------ GIVEN DATA
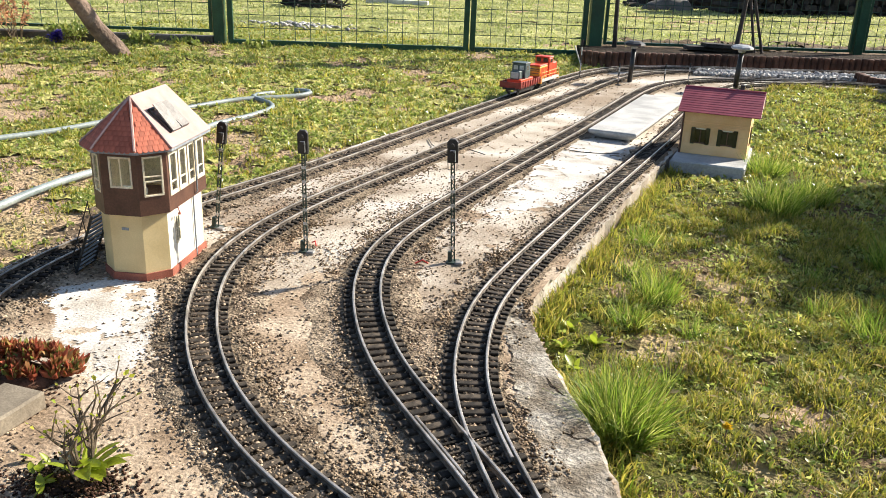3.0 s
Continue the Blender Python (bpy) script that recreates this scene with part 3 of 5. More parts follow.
# pale stones in the far bend, between the tracks and the palisade
n = 5200
t = rng.uniform(0, 1, n)
q = np.column_stack([-0.45 + 1.5 * t, 5.02 + 0.62 * t + rng.uniform(-0.08, 0.15, n)])
ok = np.array([min(near(tracks["A"], p), near(tracks["C"], p)) > 0.035 for p in q])
q = q[ok]
scatter("white_stones", np.column_stack([q, rng.uniform(0.003, 0.016, len(q))]), rng.uniform(0.005, 0.012, len(q)), M_STONEW, "pale grey crushed stones filling the bend", "stones", 0.8, 6, True)

# ---- signal tower ----
TX, TY, TPHI = -1.063, 1.174, 16.0
tower = thing("signal_tower", "cream and brown model signal tower with red tiled roof", "signal tower", m=pose(TX, TY, 0, 0, 0, TPHI))


def halfoct(a, c, d, g=0.0):
    """Plan of a half octagon with a straight back part, grown by g; front along x from 0 to a, back towards +y."""
    s = c * math.sqrt(0.5)
    k = g * math.tan(math.radians(22.5))
    return [(-k, -g), (a + k, -g), (a + s + g, s - k), (a + s + g, s + d + g), (-s - g, s + d + g), (-s - g, s - k)]


FA, FC, FD = 0.062, 0.048, 0.165
low, high, eave = halfoct(FA, FC, FD), halfoct(FA, FC, FD, 0.008), halfoct(FA, FC, FD, 0.023)
eave[3], eave[4] = (eave[3][0], eave[3][1] - 0.012), (eave[4][0], eave[4][1] - 0.012)
part("plinth", prism(halfoct(FA, FC, FD, 0.003), 0.0, 0.016), M_BRICKRED, tower, "red brick plinth")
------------
◆ **STATED PROBLEM**
Return, unchanged, the lines from the first line of the material through the line that holds "0.8, 6, True)", inclusive, omitting pictures.

◆ **SOLUTION TO THE EXERCISE**
3.0 s
Continue the Blender Python (bpy) script that recreates this scene with part 3 of 5. More parts follow.
# pale stones in the far bend, between the tracks and the palisade
n = 5200
t = rng.uniform(0, 1, n)
q = np.column_stack([-0.45 + 1.5 * t, 5.02 + 0.62 * t + rng.uniform(-0.08, 0.15, n)])
ok = np.array([min(near(tracks["A"], p), near(tracks["C"], p)) > 0.035 for p in q])
q = q[ok]
scatter("white_stones", np.column_stack([q, rng.uniform(0.003, 0.016, len(q))]), rng.uniform(0.005, 0.012, len(q)), M_STONEW, "pale grey crushed stones filling the bend", "stones", 0.8, 6, True)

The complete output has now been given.